Par ailleurs, ceux qui l'ont observé depuis quelques mois savent qu'il n'est pas un bagarreur à la Jean Chrétien et qu'il n'a ni les réflexes ni la constitution de cet increvable voyageur.

Les libéraux ne sont certainement pas là où ils rêvaient d'être il y a quelques mois, mais en politique comme au baseball, pardonnez le cliché, ce n'est pas fini tant que ce n'est pas terminé.

La disparité dans les résultats des sondages récents indique une certaine confusion au sein de l'électorat.

Les libéraux n'ont pas ouvert leur jeu encore, mais les conservateurs, au pouvoir depuis près de quatre ans, devront défendre leur bilan. Au passif: un déficit record de plus de 50 milliards, une politique étrangère en rade, un net recul en matière d'environnement et quelques dossiers épineux comme celui de la pénurie d'isotopes médicaux.

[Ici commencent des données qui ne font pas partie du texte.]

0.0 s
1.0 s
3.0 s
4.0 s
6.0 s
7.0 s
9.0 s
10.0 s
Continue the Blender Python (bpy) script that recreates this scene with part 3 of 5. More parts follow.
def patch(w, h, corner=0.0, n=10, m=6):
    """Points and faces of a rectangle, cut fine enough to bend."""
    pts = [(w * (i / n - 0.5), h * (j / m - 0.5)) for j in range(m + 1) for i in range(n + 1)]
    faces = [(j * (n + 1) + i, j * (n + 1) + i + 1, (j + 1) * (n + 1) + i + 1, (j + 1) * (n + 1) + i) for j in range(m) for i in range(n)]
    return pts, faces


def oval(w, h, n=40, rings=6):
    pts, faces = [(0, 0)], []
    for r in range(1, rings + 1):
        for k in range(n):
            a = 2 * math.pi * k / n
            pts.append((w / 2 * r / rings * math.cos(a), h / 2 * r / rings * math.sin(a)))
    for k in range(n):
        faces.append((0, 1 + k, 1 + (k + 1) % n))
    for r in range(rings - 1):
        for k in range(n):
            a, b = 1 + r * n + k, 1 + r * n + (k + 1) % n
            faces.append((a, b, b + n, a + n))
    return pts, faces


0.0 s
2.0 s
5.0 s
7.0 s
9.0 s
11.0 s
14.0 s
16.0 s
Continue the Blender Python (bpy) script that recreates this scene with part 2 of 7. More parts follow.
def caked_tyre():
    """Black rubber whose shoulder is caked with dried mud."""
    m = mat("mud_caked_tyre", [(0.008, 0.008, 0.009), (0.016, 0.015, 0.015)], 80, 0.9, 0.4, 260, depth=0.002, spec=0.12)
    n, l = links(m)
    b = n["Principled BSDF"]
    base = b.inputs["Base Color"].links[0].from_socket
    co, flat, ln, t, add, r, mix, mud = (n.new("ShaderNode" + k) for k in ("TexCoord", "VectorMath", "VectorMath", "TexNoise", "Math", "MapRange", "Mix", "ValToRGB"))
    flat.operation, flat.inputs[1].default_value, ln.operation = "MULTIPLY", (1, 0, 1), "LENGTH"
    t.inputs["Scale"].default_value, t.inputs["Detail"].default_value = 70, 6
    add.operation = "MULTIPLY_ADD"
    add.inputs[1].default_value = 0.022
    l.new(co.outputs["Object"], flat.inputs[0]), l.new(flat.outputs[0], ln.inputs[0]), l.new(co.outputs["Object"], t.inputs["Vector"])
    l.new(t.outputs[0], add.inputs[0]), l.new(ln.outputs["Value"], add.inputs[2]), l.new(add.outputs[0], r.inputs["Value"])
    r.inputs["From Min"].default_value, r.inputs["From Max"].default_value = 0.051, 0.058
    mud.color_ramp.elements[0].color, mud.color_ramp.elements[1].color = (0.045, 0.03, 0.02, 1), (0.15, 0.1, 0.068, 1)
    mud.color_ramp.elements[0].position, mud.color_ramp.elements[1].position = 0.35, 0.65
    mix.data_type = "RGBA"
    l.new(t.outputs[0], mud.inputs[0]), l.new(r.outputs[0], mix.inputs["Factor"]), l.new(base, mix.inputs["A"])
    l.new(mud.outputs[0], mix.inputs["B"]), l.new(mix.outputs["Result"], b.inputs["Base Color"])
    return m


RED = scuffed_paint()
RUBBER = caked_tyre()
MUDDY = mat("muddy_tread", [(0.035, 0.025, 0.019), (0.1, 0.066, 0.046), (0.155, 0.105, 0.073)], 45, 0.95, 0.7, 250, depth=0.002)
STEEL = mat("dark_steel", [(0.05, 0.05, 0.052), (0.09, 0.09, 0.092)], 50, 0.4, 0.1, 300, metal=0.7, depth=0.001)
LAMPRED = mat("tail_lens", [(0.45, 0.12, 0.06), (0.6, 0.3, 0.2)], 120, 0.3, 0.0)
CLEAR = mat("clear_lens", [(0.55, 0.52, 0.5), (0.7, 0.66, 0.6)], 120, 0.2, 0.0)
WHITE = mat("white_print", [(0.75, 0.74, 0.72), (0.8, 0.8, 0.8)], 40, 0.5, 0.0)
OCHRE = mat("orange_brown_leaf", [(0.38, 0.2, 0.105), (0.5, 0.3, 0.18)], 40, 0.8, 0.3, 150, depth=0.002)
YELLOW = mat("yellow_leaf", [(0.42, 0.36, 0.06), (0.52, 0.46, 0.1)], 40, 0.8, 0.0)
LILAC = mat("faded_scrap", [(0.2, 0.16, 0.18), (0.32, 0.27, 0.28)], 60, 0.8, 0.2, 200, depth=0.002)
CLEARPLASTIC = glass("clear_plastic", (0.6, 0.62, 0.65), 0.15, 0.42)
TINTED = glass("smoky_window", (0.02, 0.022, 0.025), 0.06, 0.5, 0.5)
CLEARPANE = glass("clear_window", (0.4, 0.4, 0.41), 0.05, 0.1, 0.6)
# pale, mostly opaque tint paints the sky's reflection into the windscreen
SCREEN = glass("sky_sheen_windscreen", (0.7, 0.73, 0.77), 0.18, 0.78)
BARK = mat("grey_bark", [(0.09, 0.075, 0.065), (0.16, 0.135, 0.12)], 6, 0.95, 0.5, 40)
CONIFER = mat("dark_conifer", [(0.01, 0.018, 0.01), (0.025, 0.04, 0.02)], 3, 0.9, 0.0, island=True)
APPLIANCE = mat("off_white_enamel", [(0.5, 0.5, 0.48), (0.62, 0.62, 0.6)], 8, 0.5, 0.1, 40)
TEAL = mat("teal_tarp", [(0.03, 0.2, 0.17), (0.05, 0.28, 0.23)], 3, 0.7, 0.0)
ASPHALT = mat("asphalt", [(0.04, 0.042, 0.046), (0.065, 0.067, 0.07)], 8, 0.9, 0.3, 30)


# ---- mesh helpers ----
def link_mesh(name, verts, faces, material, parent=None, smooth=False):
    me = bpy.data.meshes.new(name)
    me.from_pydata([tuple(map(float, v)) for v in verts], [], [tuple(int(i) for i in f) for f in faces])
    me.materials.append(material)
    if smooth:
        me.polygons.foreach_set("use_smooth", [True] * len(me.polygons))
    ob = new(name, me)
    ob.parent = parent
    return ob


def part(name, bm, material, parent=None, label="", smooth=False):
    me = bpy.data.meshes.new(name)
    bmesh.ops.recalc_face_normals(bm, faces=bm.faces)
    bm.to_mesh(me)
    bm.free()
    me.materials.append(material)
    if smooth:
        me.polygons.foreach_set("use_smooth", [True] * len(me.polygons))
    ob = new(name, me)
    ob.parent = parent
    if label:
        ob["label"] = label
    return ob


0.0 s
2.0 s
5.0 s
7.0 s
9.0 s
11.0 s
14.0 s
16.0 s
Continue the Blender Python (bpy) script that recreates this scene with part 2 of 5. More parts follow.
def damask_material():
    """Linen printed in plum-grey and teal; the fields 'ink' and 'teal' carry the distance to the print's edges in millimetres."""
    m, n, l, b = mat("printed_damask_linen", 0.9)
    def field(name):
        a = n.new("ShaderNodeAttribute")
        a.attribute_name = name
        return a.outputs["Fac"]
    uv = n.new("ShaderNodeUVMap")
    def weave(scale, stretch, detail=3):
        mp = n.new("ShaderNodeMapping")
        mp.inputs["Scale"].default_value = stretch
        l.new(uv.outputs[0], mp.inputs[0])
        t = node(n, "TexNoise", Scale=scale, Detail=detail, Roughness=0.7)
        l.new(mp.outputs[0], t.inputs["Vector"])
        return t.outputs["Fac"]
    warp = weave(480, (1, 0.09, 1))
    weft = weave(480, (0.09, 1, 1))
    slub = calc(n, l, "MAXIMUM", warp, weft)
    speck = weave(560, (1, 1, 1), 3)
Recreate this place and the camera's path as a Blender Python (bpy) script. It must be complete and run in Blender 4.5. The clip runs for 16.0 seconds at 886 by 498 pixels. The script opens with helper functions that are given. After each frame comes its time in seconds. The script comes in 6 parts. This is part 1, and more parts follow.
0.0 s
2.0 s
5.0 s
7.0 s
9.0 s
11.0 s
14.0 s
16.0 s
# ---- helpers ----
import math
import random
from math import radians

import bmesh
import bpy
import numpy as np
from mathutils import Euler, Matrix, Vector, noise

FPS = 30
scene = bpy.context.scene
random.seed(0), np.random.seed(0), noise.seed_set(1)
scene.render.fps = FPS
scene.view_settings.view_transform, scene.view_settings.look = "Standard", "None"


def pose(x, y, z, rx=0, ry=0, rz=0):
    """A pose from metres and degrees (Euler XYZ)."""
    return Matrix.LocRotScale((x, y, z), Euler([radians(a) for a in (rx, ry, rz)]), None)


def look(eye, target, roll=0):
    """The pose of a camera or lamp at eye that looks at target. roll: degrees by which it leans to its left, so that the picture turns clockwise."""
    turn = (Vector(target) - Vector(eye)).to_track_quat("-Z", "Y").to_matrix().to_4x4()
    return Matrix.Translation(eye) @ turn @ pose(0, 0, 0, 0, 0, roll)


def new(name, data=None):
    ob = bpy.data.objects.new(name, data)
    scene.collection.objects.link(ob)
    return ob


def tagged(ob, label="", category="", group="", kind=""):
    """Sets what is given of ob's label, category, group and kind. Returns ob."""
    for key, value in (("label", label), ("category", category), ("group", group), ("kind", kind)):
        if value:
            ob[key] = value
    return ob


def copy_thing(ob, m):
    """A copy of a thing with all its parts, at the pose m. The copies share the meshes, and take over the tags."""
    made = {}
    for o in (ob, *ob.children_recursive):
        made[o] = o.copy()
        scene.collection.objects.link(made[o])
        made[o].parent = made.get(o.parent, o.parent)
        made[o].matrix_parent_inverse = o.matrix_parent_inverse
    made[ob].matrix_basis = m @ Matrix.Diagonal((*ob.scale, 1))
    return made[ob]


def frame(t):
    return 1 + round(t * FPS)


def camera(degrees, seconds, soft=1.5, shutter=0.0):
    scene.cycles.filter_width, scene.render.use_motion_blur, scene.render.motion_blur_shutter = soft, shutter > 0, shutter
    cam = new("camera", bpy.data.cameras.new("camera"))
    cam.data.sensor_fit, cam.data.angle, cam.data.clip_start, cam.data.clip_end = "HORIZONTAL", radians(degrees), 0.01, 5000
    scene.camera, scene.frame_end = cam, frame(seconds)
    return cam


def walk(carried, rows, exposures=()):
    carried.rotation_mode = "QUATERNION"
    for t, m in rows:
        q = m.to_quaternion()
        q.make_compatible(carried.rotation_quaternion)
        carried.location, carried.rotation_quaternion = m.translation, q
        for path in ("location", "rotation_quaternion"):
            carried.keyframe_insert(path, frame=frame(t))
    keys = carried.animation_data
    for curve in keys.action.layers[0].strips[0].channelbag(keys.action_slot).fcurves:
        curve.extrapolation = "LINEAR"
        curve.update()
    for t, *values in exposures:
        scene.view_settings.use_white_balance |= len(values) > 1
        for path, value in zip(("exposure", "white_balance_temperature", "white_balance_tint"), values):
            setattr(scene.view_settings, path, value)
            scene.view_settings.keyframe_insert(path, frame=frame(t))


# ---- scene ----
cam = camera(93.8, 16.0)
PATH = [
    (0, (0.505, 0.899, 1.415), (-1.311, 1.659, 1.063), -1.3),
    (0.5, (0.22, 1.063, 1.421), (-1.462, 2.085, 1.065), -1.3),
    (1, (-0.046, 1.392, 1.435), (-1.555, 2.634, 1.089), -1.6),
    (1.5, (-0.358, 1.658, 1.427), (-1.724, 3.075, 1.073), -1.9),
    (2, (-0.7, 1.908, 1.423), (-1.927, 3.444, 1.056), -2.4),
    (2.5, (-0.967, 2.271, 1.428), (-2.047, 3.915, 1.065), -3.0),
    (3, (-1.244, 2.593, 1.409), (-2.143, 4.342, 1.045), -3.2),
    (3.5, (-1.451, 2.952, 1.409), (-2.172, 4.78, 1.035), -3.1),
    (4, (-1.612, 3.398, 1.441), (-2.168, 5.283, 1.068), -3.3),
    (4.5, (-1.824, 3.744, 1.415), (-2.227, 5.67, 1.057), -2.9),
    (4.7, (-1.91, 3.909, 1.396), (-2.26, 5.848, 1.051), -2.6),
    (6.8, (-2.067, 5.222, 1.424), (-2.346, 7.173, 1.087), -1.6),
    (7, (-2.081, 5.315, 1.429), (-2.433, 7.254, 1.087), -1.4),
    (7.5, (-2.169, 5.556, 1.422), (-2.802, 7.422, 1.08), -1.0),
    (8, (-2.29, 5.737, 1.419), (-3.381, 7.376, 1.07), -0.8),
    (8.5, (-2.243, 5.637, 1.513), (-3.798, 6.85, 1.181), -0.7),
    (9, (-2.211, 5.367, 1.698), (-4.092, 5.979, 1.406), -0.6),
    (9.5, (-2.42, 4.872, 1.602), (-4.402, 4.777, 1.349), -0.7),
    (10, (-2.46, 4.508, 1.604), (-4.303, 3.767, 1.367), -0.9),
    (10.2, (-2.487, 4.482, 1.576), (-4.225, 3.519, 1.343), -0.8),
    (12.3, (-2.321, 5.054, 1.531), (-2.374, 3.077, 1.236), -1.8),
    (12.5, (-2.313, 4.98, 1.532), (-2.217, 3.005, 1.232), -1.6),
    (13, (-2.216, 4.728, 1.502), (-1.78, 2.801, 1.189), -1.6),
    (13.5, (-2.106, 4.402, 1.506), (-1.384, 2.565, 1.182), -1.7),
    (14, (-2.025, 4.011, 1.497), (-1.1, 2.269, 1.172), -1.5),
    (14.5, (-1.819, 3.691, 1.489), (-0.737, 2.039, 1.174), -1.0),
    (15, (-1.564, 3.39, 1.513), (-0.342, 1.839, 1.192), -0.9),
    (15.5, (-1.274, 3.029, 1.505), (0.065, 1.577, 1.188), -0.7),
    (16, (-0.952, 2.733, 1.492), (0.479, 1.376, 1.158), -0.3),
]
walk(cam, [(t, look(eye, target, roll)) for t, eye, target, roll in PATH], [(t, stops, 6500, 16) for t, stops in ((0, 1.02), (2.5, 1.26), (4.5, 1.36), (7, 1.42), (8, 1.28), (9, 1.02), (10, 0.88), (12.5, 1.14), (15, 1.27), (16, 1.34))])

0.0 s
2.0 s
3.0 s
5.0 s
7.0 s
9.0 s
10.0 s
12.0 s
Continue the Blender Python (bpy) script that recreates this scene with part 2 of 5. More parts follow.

Les partis de l'opposition aux Communes ont tenté de marquer des points la semaine dernière en dénonçant le manque de préparation du gouvernement pour contrer une éventuelle résurgence de la grippe A (H1N1). Ils remettront ça cette semaine en étudiant la politique du gouvernement Harper à l'égard des ressortissants canadiens coincés à l'étranger.

Justement, on a appris hier que le gouvernement contestera en Cour suprême l'obligation de rapatrier Omar Khadr de Guantánamo.

Le jour même où des révélations embarrassantes sur les méthodes de la CIA refont surface. Et le même jour où les États-Unis décident de libérer et de renvoyer en Afghanistan un jeune prisonnier de Guantánamo dont l'âge et l'histoire rappellent Omar Khadr.